Japanisches Trendfood NattoExtrem gesund, aber schleimig
Die in Reisstroh fermentierten Sojabohnen sind eine uralte japanische Spezialität. Hat das Wabbelsoja bald einen festen Platz im Schweizer Müesli?

Japans zweifelsohne grossartige Spezialitäten brauchen ob ihrer Fremdheit und Komplexität oft Jahrzehnte, um sich im Ausland durchzusetzen. Da unterscheiden sich Sushi, Dashi, Miso oder Ramen wenig. Es ist also trotz aller Japanbegeisterung eher unwahrscheinlich, dass Natto – das angeblich nächste grosse Ding in der Foodszene – einen schnellen Siegeszug bei uns antreten wird.
Natto besteht aus gekochten Sojabohnen, die getrocknet und dann fermentiert werden (traditionell in Reisstroh, heute regeln das entsprechende Bakterienkulturen der Lebensmittelindustrie), um sie als Reistopping, Suppen- oder Salateinlage zu essen. Sie gelten als extrem gesund und werden auch von ersten europäischen Herstellern im Lebensmittelhandel angepriesen.
Wie Ridley Scotts Alien-Glibber
Wer zum ersten Mal ein Natto-Glas öffnet und harmlose Bohnen erwartet, muss allerdings stark sein. Der Inhalt sieht aus wie irgendwas zwischen Ridley Scotts Alien-Schleim, Halloween-Deko und den Gespinsten, die Lebensmittelmotten in Haferflockentüten weben.
Verantwortlich für die weisslichen, speichelartigen Ziehfäden zwischen dem Wabbelsoja ist das Bakterium Bacillus subtilis, das die Proteine der Bohnen in Glutaminsäure, also in Umami, umwandelt. Dabei ebenfalls entstehender Ammoniak und Schwefelverbindungen verleihen dem Ferment einen Geruch, der eine prägnante Schnittmenge aus Frittiertem, Vulkanlandschaft und getragenen Sportsocken bildet.

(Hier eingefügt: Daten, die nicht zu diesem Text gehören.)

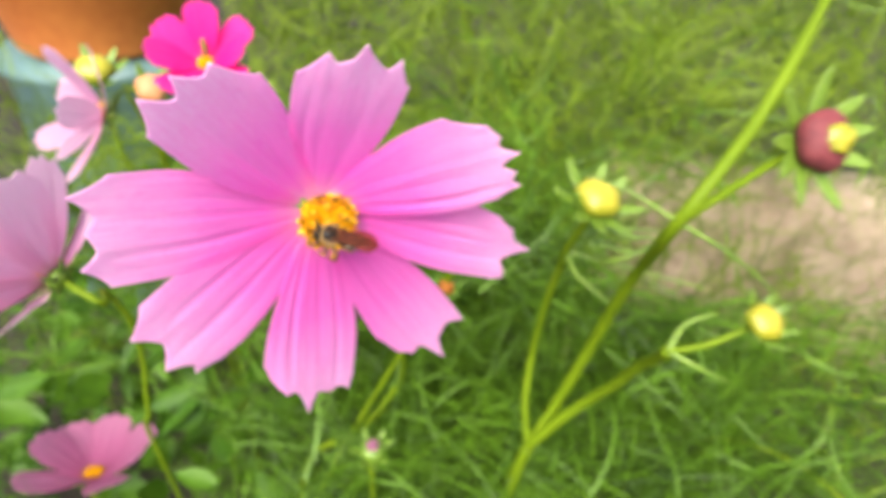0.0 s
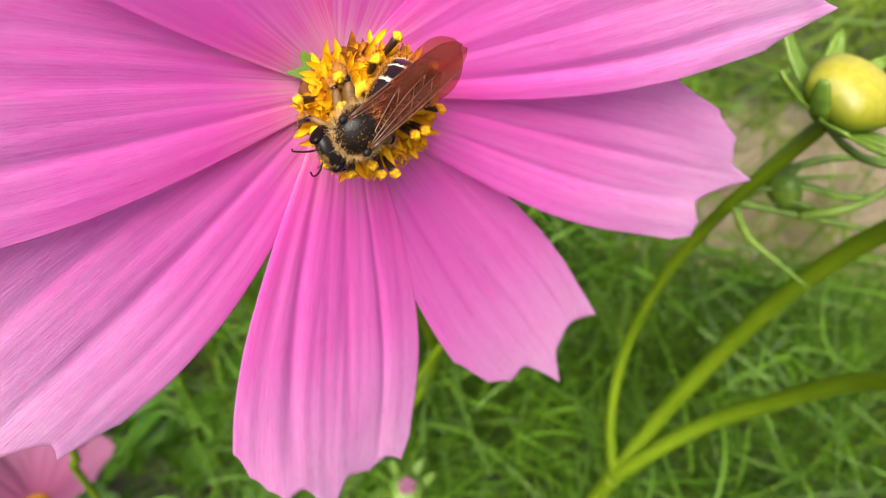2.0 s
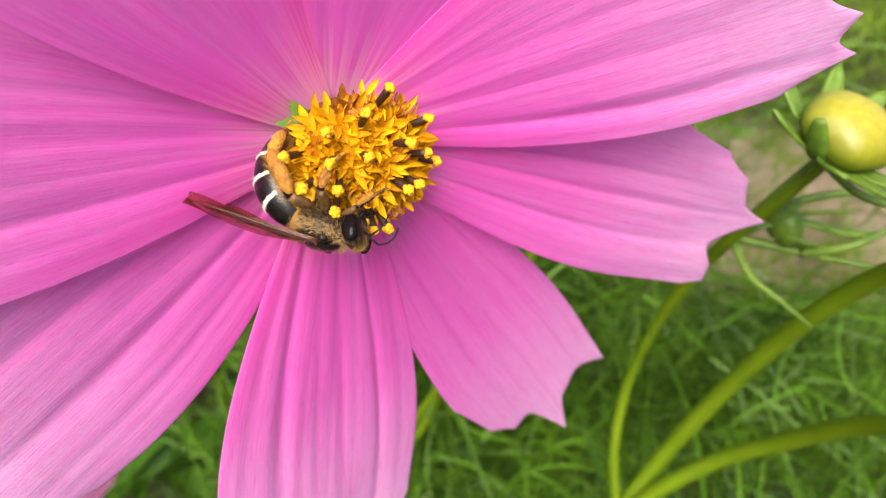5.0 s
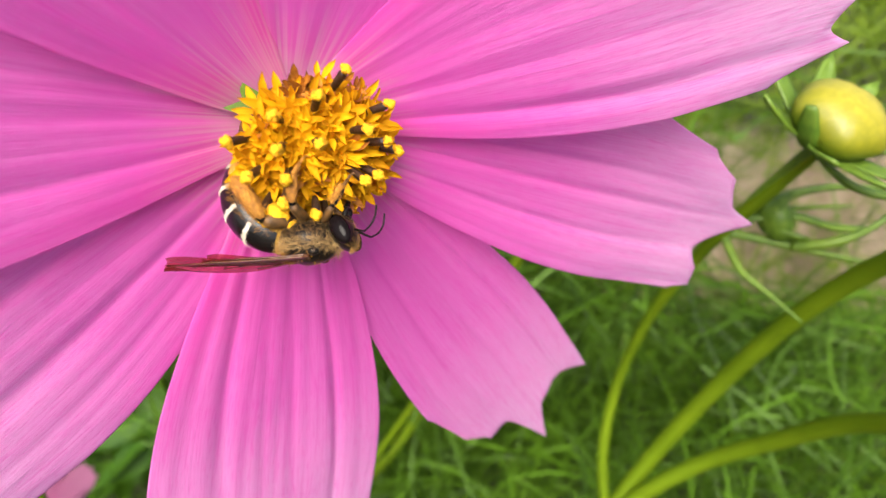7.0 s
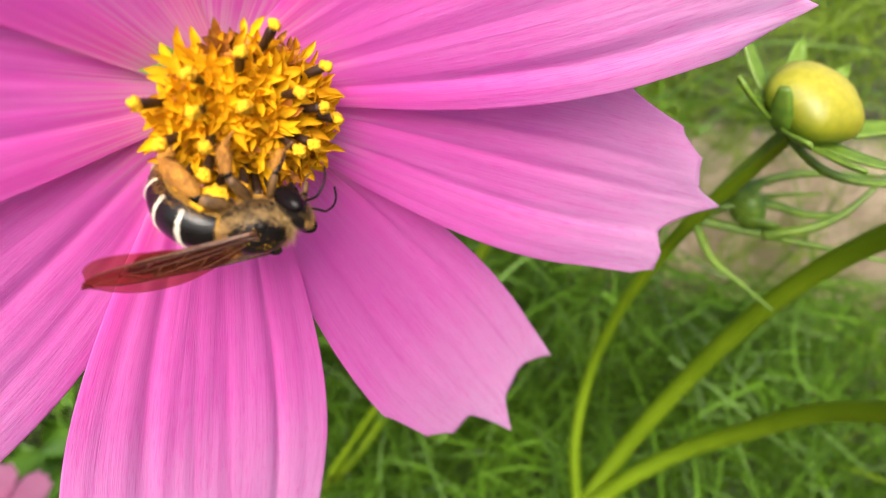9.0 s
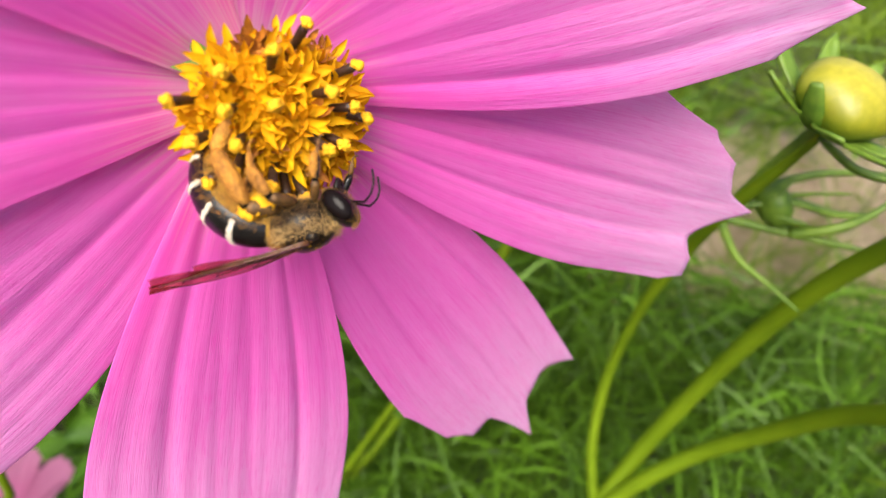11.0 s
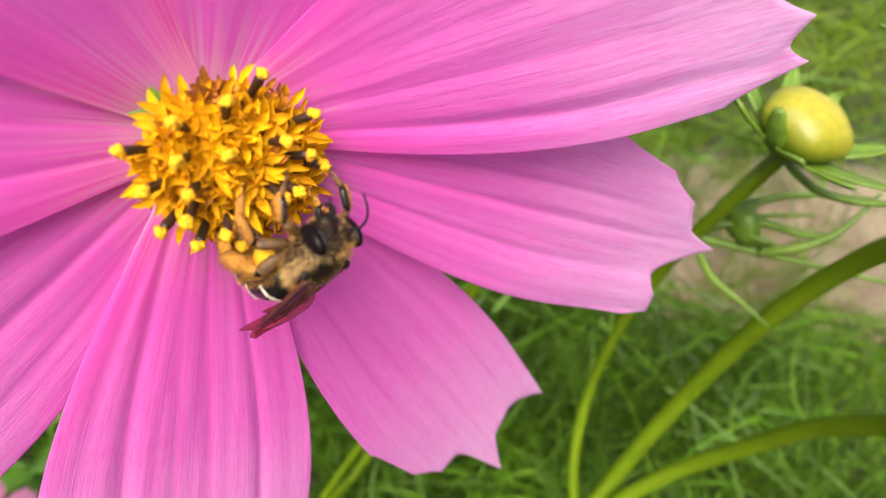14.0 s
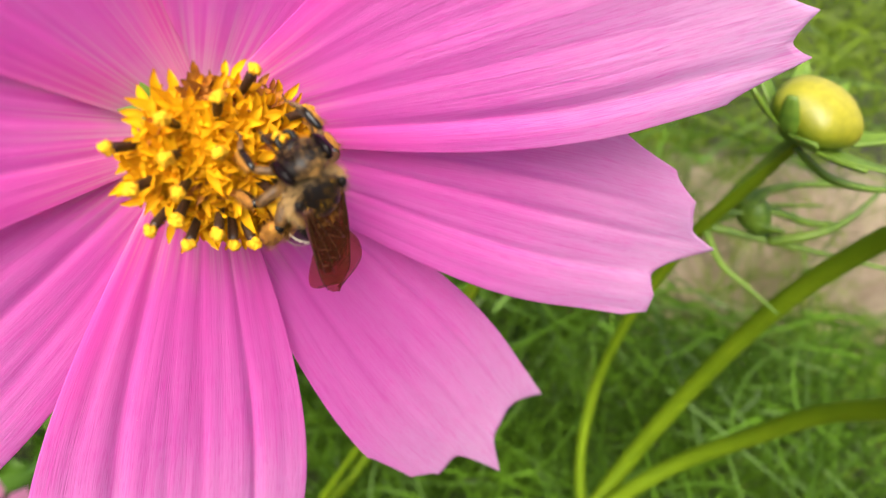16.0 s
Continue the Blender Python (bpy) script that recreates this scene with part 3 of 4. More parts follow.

Streng genommen ist Natto kein Trendfood, sondern eine der ältesten Speisen der japanischen Küche. Tatsächlich gibt es zur gesundheitsfördernden Wirkung des Ferments viele Studien. Sein beispiellos hoher Anteil an Vitamin K2 soll den Knochenbau fördern. Zudem schreiben einige Forscher Natto eine vorbeugende Wirkung gegen Demenz, Krebs, Darmerkrankungen und Thrombosebildung zu.
Dafür aber müsste man sich erst an den fremden wie komplexen Geschmack gewöhnen. Vielleicht hilft eine alte Faustregel der Aromenlehre: Um wirklich zu beurteilen, ob einem etwas schmeckt, sollte man es 20-mal probieren. Dranbleiben also.
Natto hat salzige, süsse und herzhafte Noten sowie Anklänge von Blauschimmelkäse. Als Anfänger sollte man es vorsichtig dosieren, zum Beispiel als Salatwürze. Auch einem Frühstücksshake aus Milch, Getreide, Nüssen und Früchten kann 1 EL Natto eine interessante Tiefe verleihen. Und wem es eher um die Gesundheit geht, sollte Natto nur in kalten Gerichten einsetzen, Hitze macht viele der empfindlichen Inhaltsstoffe kaputt.